Partitions are basically used to divide up your hard drive into several smaller "drives." I partitioned my drive into the C: drive and F: drive.
 
that sums up formatting, partitioning is splitting up one hard drive into two or more parts so that one drive acts as two or more drives.
 
Have you ever formatted a floppy disk? If you have, then it's no different then formatting a hard drive (except a few extra steps when formatting a harddrive). A DOS partition makes the drive "bootable". It allocates space to install windows or any other operating system.

EDIT: A regular partition, as mentioned above splits the drive into multiple logical drives. So it basically cuts it up in whatever sizes you want. So you can make two partitons on say an 80GB drive. Make one partiton of 40GB for linux (different operating system) and make the other 40GB for Windows. Or 60GB for linux and 20GB for windows.

If you want to know how to format a harddrive in a dos prompt do the following:

1. Put a diskette with no valued data in the floppy a: drive.

2. Go to start and open a command prompt, if you don't know what that is go to run and type "cmd" without quotes.

3. Now you have a blinking cursor right? Type "a:" (remeber no quotes)

4. You should now see a: with a flshing underscore.

5. Type format "a:/s". What this is telling it to do is format the disk in the A drive, and the "/s" tells it to write the system files.

6. It should pop up with a message saying "Warning all data will be lost. Continue? Type "y" (for yes) and it should then format. After it's done you have a completley clean disk.

**But remeber this is for a floppy disk. If you want to format a harddrive you must replace the A with whatever letter the drive corresponds to.**

Hope this helps.
 
Thanks all of you guys. I'm learning little by little.

Also why would want to format a floppy disk. Couldn't you just delete all the files on the floppy for it to be clean?
 
Well actually when you just delete things, it erases the adress. When you format you basically overwrite the files with nothing.
 
Vybuni said:
Not exactly....
Formatting it erases everything on it and recreates the file structure on it. If you format it you lose everything on it. You will only make you hard drive exactly the same way you bought it if you bought an empty one. You will have to reinstall windows on it.

Partitions are basically used to divide up your hard drive into several smaller "drives." I partitioned my drive into the C: drive and F: drive.

I knew what it was, kinda had a hard time putting it into words.
 
The biggest benefit, IMO, to splitting a hard-drive into multiple partitions is two fold: (1) data recovery and (2) reinstallation.

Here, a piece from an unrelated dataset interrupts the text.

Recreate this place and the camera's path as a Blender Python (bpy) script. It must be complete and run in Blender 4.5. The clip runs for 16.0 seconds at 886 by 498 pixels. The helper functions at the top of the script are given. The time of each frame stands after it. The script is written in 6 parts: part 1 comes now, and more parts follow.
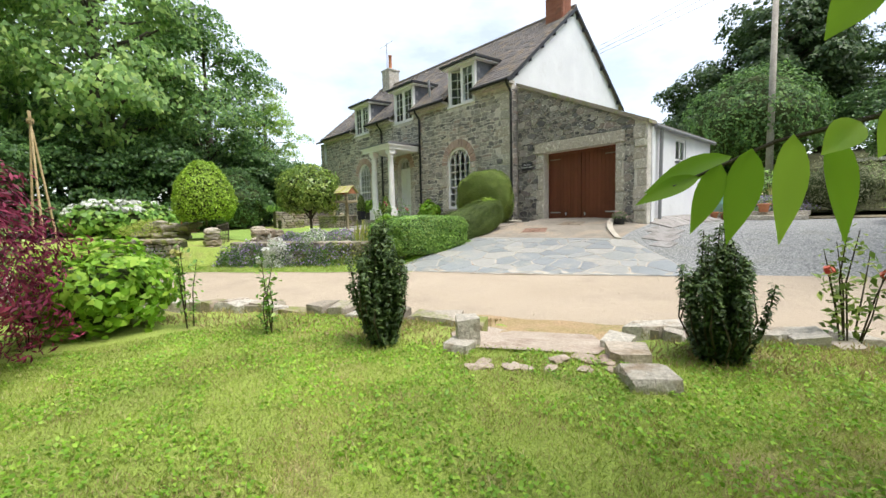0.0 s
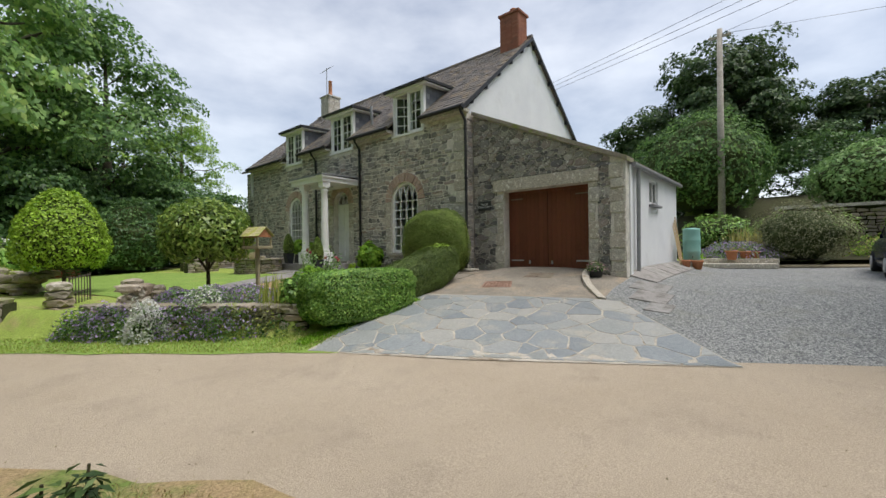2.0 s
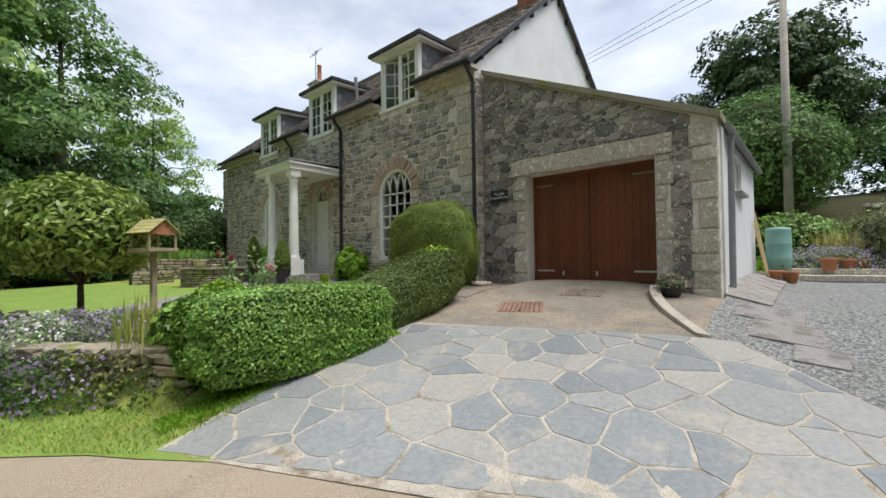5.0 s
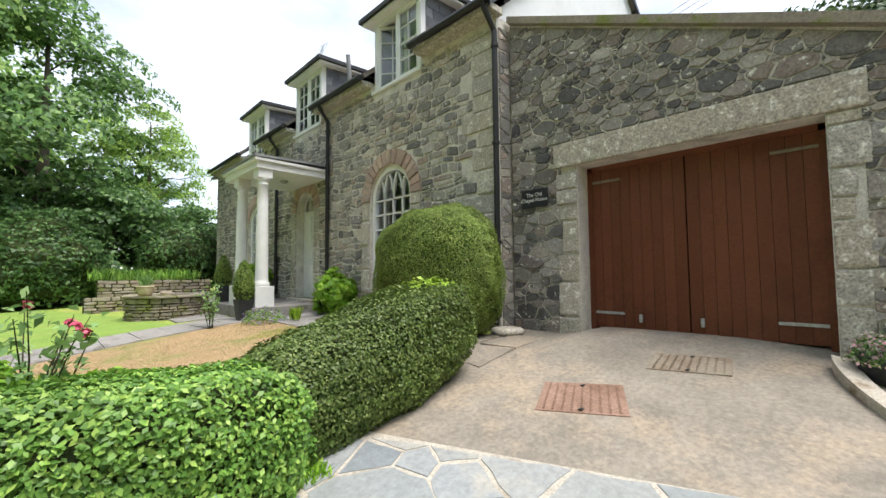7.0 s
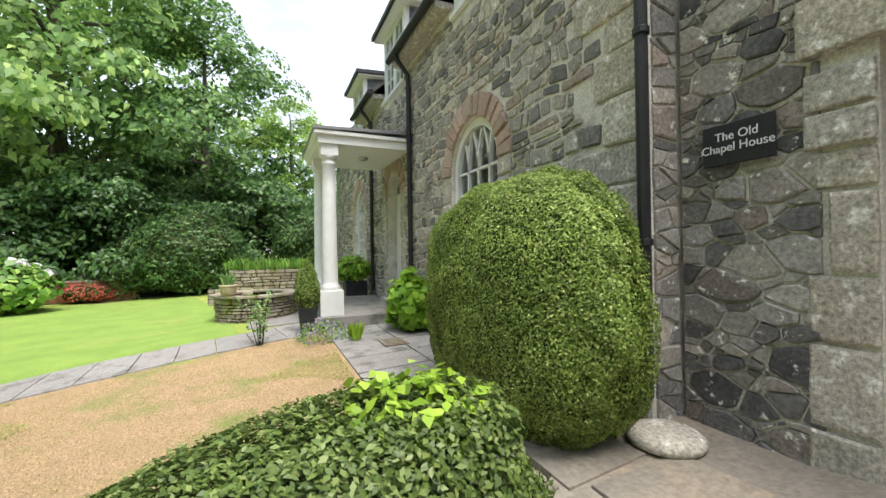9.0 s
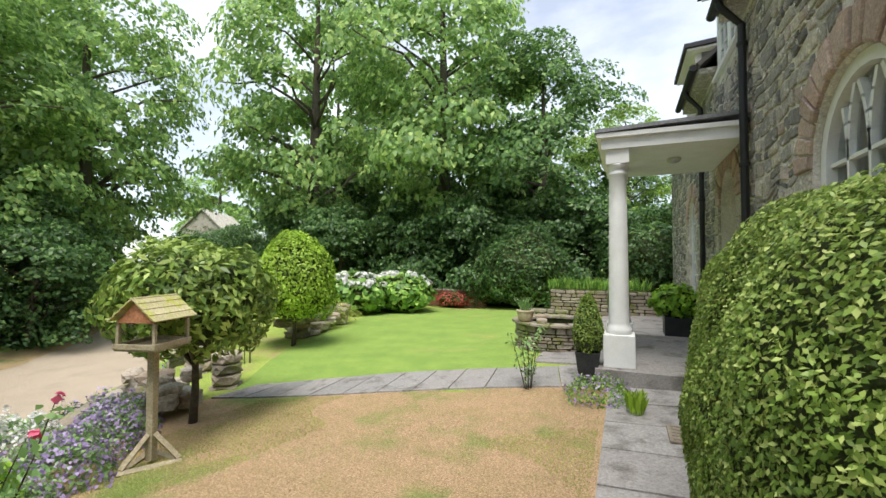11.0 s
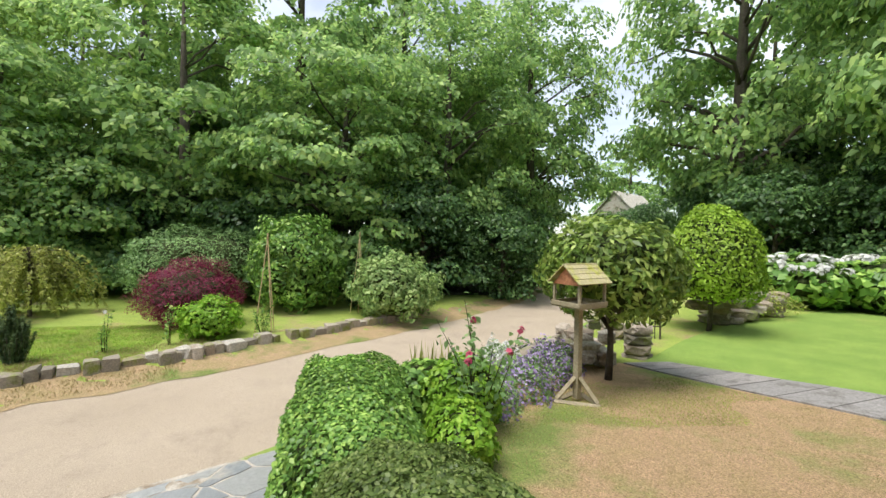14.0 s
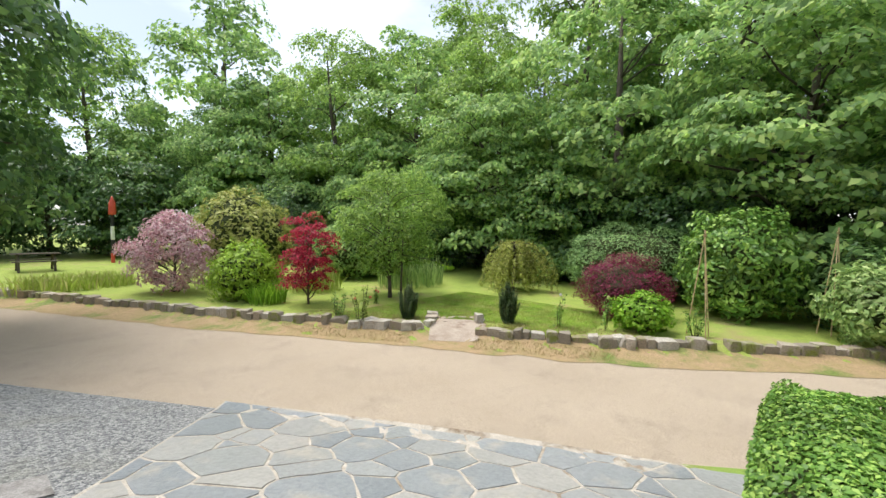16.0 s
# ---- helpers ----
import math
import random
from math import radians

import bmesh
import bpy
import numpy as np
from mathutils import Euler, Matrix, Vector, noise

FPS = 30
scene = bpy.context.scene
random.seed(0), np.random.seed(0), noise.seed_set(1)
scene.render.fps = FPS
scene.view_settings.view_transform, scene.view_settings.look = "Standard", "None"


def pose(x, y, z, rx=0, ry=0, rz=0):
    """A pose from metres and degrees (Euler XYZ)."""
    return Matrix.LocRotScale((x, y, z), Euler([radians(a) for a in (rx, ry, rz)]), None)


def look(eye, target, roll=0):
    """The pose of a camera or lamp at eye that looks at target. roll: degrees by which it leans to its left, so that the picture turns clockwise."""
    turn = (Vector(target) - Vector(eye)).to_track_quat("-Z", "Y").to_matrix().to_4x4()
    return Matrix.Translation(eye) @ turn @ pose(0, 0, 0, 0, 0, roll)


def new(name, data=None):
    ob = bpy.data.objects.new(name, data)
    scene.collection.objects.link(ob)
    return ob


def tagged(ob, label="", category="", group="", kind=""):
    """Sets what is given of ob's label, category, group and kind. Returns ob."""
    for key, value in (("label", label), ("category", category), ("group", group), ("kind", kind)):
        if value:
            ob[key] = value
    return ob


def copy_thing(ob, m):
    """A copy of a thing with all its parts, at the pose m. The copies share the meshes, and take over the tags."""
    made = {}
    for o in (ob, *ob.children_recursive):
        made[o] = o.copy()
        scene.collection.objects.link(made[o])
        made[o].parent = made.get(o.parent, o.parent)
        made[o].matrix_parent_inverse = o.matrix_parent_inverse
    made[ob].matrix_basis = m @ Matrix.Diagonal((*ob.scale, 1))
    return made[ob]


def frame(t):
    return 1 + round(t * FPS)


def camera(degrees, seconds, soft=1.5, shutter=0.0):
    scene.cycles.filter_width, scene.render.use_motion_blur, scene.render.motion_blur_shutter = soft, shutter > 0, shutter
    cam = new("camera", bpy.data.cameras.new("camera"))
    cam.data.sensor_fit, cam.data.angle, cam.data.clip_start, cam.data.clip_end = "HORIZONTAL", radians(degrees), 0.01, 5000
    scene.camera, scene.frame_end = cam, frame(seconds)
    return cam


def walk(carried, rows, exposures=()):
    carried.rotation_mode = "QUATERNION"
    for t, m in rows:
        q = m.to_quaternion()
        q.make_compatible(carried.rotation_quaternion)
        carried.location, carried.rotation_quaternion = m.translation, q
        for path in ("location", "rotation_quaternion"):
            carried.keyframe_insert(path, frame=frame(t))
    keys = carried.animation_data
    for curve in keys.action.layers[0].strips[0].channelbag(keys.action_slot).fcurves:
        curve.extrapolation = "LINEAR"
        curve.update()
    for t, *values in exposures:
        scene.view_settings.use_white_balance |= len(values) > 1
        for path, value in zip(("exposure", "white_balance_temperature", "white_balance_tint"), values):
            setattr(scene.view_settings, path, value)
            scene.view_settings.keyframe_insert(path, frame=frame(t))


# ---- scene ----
cam = camera(94.2, 16.0)
PATH = [
    (0.0, 0.000, 0.000, 1.500, 85.31, 1.34, -41.71),
    (0.5, 0.398, 0.509, 1.722, 87.43, 1.24, -45.96),
    (1.0, 0.776, 0.971, 1.825, 88.87, 1.06, -48.27),
    (1.5, 1.236, 1.386, 1.852, 89.75, 0.94, -49.38),
    (2.0, 1.714, 1.765, 1.891, 89.86, 0.85, -49.21),
    (2.5, 2.160, 2.118, 1.921, 89.46, 0.74, -48.66),
    (3.0, 2.508, 2.412, 1.870, 89.00, 0.50, -47.74),
    (3.5, 2.911, 2.661, 1.777, 89.64, 0.50, -48.85),
    (4.0, 3.398, 2.967, 1.691, 90.06, 0.61, -49.12),
    (6.5, 6.092, 5.141, 2.034, 93.08, 0.62, -44.84),
    (7.0, 6.811, 5.546, 2.058, 93.27, 0.56, -43.99),
    (7.5, 7.488, 5.953, 2.205, 92.64, 0.60, -42.18),
    (8.0, 8.125, 6.380, 2.315, 91.10, 0.65, -38.89),
    (10.5, 10.102, 8.244, 2.697, 91.44, 0.28, 12.70),
    (11.0, 10.254, 8.435, 2.762, 91.97, -0.22, 23.75),
    (11.5, 10.299, 8.519, 2.746, 91.45, -0.34, 31.57),
    (12.0, 10.381, 8.564, 2.731, 90.70, -0.39, 38.81),
    (12.5, 10.397, 8.571, 2.691, 89.99, -0.49, 46.63),
    (13.0, 10.370, 8.529, 2.665, 89.57, -0.69, 55.70),
    (13.5, 10.357, 8.442, 2.688, 89.14, -0.88, 65.79),
    (14.0, 10.326, 8.344, 2.694, 88.59, -0.90, 76.61),
    (14.5, 10.281, 8.211, 2.682, 87.97, -0.90, 88.44),
    (15.0, 10.264, 8.115, 2.676, 87.44, -0.88, 101.80),
    (15.5, 10.303, 8.073, 2.679, 87.18, -0.89, 116.45),
    (16.0, 10.373, 8.073, 2.692, 87.29, -0.85, 130.67),
]
EXPOSURE = [(0.0, 1.45), (0.7, 1.1), (1.5, 0.72), (4.0, 0.78), (7.0, 1.50), (8.0, 1.76), (10.5, 1.35), (12.5, 1.22), (16.0, 1.22)]
walk(cam, [(t, pose(*row)) for t, *row in PATH], EXPOSURE)

# ---- light: an overcast summer sky with a weak, wide sun ----
world = bpy.data.worlds.new("overcast_sky")
scene.world = world
world.use_nodes = True
wn, wl = world.node_tree.nodes, world.node_tree.links
wn.clear()
sky = wn.new("ShaderNodeTexSky")
sky.sky_type, sky.sun_disc = "NISHITA", False
sky.sun_elevation, sky.sun_rotation = radians(68), radians(165)
sky_bg = wn.new("ShaderNodeBackground")
sky_bg.inputs["Strength"].default_value = 0.05
cloud_bg = wn.new("ShaderNodeBackground")
cloud_bg.inputs["Strength"].default_value = 0.46
coords = wn.new("ShaderNodeTexCoord")
stretch = wn.new("ShaderNodeMapping")
stretch.inputs["Scale"].default_value = (1.0, 1.0, 2.4)
cloud = wn.new("ShaderNodeTexNoise")
cloud.inputs["Scale"].default_value, cloud.inputs["Detail"].default_value, cloud.inputs["Roughness"].default_value = 2.6, 6.0, 0.55
tone = wn.new("ShaderNodeValToRGB")
tone.color_ramp.elements[0].position, tone.color_ramp.elements[0].color = 0.36, (0.46, 0.475, 0.52, 1)
tone.color_ramp.elements[1].position, tone.color_ramp.elements[1].color = 0.66, (0.95, 0.945, 0.94, 1)
both = wn.new("ShaderNodeAddShader")
sky_out = wn.new("ShaderNodeOutputWorld")
wl.new(coords.outputs["Generated"], stretch.inputs["Vector"])
wl.new(stretch.outputs["Vector"], cloud.inputs["Vector"])
wl.new(cloud.outputs["Fac"], tone.inputs["Fac"])
wl.new(tone.outputs["Color"], cloud_bg.inputs["Color"])
wl.new(sky.outputs["Color"], sky_bg.inputs["Color"])
wl.new(sky_bg.outputs[0], both.inputs[0])
wl.new(cloud_bg.outputs[0], both.inputs[1])
wl.new(both.outputs[0], sky_out.inputs["Surface"])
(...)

Say you keep your OS on one partition and your documents on another. If you're OS gets toasted and you have to reformat, all your files on the non-os partition are still there. Or if you just want to reformat because you've had a computer for a few years and installed/uninstalled tons of shareware, spyware, i.e., garbage -- you can reinstall on just the OS partition leaving your documents fully intact.

It's been my policy to do this ever since a few of my friends almost lost all their files because windows 2000 gave them the BSOD during boot.

Random Tip #1
Incidentally, if for some reason you can't boot your OS...try a Linux Live CD like Knoppix to move your files to safety before you reformat.